(Raw records)

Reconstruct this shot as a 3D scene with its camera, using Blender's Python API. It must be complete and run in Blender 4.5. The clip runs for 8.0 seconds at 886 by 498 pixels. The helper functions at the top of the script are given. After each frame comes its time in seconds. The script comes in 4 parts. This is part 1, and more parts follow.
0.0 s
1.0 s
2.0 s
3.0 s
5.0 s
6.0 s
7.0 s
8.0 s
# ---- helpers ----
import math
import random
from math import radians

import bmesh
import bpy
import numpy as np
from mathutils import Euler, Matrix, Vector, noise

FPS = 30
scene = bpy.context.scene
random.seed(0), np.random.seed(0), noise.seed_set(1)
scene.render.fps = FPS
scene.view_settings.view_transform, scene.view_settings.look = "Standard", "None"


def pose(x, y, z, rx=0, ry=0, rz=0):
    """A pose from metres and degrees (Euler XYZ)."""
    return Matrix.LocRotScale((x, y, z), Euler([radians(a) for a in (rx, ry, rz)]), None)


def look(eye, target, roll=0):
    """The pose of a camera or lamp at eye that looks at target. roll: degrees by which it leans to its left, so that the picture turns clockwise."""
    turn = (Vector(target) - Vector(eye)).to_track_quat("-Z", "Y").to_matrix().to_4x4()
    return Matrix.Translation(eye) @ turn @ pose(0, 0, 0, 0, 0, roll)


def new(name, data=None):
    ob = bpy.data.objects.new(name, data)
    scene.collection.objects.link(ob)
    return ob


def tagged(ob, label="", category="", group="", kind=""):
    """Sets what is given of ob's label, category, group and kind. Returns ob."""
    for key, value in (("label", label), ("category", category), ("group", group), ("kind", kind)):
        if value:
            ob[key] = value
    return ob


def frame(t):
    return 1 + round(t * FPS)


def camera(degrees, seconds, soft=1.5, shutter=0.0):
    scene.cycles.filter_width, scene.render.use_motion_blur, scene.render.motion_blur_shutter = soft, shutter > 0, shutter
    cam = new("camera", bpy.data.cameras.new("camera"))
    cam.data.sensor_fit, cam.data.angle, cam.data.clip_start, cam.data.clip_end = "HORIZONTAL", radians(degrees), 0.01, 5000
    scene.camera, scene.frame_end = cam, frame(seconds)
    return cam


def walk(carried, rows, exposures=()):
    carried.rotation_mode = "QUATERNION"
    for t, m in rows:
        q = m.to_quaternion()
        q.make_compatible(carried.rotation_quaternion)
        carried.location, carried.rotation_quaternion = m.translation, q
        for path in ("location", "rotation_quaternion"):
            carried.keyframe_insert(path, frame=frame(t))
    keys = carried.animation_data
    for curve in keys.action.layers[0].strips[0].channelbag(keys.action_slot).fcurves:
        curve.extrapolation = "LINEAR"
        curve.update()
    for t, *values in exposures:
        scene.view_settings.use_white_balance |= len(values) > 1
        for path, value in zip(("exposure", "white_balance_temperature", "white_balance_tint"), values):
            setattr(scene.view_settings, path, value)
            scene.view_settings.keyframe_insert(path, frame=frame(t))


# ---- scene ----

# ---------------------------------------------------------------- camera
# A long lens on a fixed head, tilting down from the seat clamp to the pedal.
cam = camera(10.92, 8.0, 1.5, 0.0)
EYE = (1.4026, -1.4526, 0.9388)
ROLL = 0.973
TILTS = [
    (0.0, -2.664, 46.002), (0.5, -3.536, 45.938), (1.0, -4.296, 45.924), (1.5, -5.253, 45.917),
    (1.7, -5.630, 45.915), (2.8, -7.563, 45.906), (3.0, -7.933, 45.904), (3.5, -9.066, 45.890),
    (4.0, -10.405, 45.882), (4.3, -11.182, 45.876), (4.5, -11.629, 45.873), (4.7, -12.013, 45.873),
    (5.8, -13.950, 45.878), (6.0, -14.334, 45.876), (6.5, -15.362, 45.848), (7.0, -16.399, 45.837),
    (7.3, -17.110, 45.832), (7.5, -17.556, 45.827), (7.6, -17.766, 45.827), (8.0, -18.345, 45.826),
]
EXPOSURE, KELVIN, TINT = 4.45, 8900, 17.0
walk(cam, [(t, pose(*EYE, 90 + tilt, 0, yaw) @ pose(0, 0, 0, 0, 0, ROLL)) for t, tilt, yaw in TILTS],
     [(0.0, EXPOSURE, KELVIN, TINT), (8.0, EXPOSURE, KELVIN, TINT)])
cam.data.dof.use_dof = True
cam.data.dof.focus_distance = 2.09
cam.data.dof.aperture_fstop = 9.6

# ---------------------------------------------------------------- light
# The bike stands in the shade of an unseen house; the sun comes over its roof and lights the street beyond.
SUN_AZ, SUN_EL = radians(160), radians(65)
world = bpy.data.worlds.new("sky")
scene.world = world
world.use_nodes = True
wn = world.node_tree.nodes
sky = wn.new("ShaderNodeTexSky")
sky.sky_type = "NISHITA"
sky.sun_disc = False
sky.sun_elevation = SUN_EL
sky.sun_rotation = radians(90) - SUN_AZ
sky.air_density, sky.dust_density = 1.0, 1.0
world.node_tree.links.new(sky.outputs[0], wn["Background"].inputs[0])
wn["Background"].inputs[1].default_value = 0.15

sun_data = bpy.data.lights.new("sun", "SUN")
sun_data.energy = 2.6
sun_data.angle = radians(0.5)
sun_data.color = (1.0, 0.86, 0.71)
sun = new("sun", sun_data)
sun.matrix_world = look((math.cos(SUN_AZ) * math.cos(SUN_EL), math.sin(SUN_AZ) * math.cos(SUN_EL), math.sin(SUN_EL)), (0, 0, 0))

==

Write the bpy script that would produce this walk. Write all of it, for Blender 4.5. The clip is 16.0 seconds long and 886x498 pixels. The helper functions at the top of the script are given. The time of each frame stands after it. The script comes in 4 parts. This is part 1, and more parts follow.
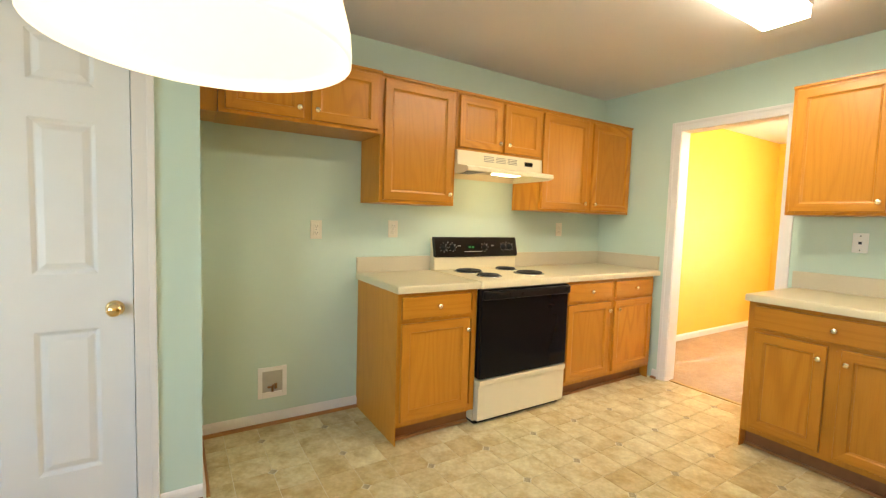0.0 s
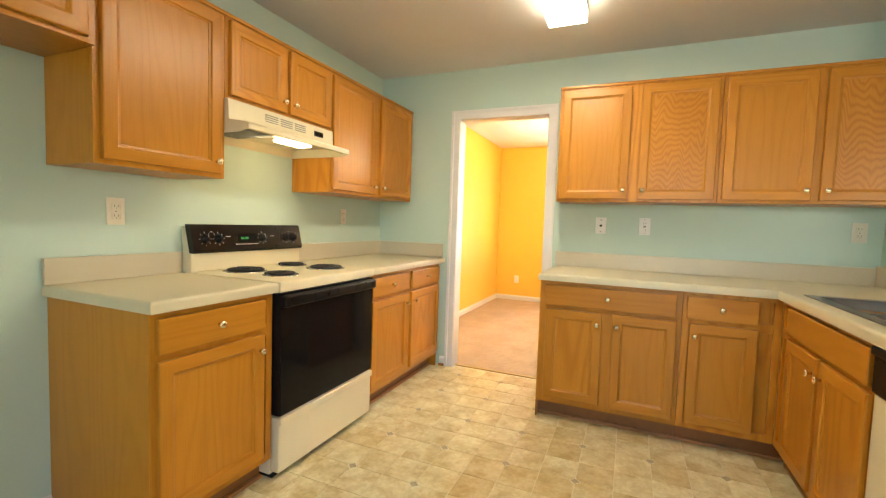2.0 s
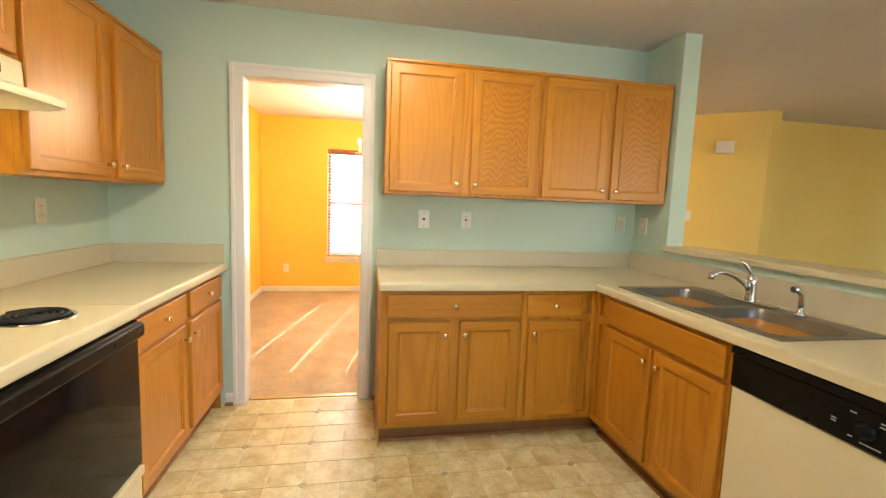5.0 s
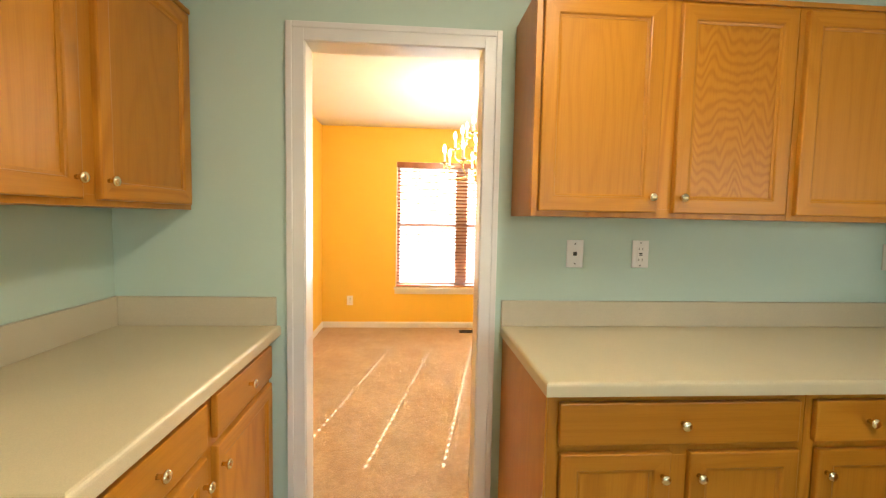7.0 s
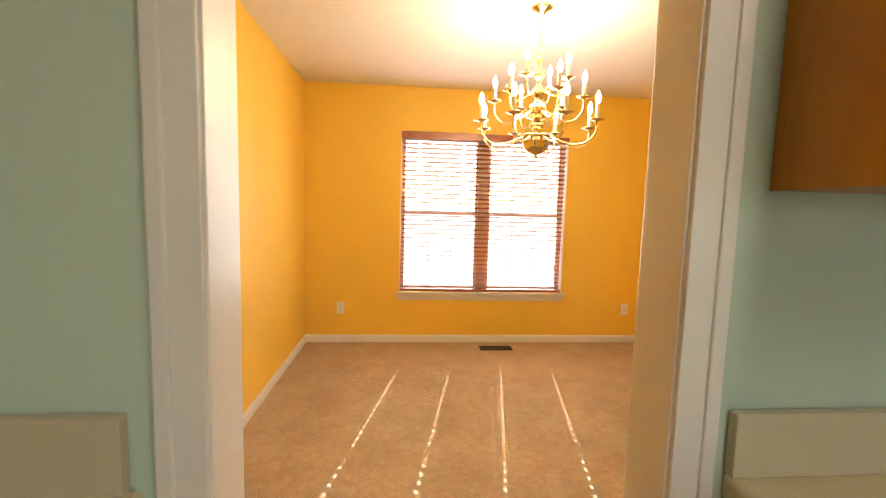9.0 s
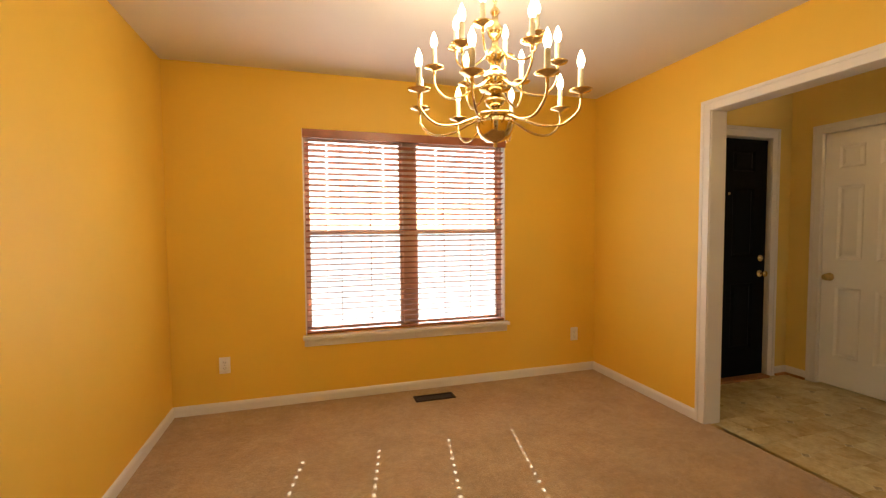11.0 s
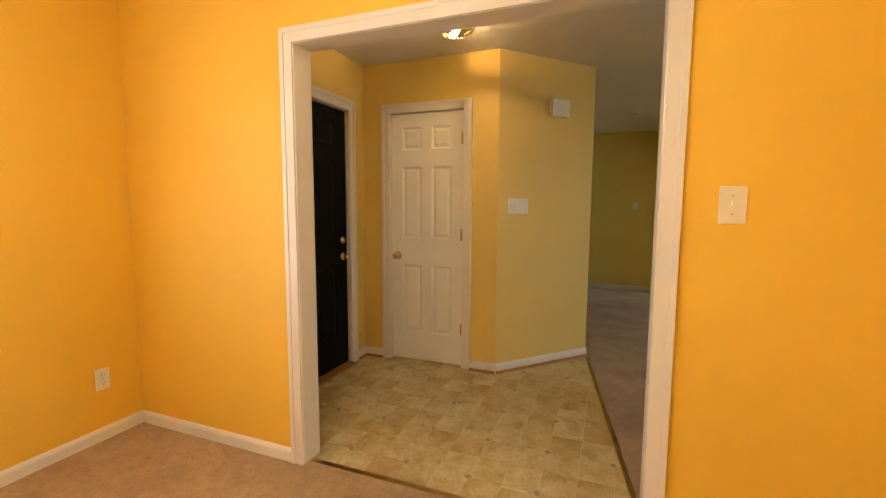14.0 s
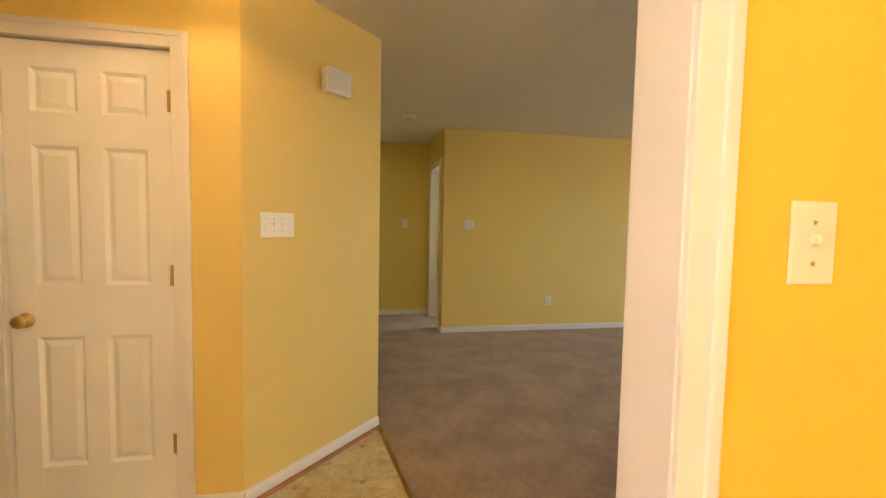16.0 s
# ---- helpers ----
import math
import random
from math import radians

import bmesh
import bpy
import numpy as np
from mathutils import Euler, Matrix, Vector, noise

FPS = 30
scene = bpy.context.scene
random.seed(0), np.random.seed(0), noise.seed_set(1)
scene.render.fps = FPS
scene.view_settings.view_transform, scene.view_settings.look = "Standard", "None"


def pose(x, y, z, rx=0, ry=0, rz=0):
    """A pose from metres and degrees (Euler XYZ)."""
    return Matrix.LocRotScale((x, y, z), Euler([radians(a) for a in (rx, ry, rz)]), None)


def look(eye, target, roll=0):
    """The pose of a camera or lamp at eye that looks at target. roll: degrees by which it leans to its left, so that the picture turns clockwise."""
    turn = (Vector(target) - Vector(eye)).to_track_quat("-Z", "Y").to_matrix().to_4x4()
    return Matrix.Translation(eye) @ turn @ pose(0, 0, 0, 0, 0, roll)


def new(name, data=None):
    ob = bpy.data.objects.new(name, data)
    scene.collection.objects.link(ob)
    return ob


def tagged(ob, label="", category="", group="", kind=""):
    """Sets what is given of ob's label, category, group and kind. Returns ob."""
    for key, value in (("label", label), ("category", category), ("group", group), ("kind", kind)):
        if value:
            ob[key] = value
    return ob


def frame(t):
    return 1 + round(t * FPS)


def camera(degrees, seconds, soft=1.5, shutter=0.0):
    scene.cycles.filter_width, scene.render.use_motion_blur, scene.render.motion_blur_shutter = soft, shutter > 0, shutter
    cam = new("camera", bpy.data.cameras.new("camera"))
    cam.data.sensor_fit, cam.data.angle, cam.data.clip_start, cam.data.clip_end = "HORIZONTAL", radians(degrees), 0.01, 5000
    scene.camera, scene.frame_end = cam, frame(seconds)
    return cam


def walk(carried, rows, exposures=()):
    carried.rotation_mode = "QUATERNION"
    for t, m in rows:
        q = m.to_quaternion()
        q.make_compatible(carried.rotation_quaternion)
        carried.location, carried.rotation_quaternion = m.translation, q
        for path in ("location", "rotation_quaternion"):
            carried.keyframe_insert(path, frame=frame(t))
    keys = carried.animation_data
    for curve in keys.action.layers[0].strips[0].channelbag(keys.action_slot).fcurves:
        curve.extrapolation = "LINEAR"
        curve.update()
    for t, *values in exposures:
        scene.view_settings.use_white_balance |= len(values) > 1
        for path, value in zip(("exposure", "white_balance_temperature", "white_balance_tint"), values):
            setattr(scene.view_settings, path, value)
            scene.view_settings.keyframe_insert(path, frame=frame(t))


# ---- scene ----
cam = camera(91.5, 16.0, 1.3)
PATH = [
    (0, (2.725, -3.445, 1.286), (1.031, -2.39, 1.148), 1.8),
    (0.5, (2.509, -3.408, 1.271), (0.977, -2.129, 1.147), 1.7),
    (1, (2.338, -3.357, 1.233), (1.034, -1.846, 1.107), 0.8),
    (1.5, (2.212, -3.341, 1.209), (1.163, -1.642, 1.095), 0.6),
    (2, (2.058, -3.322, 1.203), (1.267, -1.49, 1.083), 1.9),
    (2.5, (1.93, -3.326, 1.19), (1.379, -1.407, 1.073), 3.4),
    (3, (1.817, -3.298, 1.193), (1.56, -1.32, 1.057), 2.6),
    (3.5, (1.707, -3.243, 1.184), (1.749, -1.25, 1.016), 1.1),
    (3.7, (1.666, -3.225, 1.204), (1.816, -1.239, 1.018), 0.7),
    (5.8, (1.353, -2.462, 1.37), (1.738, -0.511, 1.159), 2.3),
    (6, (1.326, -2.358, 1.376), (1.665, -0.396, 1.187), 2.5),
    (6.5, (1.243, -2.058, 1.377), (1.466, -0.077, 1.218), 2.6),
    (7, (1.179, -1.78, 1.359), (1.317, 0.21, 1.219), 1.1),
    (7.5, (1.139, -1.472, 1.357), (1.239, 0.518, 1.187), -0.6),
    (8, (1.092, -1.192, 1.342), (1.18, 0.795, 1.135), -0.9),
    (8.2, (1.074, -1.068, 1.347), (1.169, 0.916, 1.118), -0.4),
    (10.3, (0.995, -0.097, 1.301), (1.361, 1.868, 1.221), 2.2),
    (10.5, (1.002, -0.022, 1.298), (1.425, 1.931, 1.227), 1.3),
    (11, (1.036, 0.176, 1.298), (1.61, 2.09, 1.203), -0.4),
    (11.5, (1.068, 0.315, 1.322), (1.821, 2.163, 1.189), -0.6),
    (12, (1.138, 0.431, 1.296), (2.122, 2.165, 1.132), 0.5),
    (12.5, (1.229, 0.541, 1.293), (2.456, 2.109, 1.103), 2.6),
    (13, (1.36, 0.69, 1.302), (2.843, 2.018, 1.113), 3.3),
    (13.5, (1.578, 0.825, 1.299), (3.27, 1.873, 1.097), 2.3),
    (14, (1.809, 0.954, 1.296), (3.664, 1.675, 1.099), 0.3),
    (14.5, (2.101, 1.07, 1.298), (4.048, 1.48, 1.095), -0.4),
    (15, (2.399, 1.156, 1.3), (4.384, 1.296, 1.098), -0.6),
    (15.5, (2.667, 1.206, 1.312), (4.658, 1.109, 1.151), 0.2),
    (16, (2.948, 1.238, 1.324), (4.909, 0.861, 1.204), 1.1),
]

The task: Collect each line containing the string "walk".

Task response:
def walk(carried, rows, exposures=()):
walk(cam, [(t, pose(*EYE, 90 + tilt, 0, yaw) @ pose(0, 0, 0, 0, 0, ROLL)) for t, tilt, yaw in TILTS],
Write the bpy script that would produce this walk. Write all of it, for Blender 4.5. The clip is 16.0 seconds long and 886x498 pixels. The helper functions at the top of the script are given. The time of each frame stands after it. The script comes in 4 parts. This is part 1, and more parts follow.
def walk(carried, rows, exposures=()):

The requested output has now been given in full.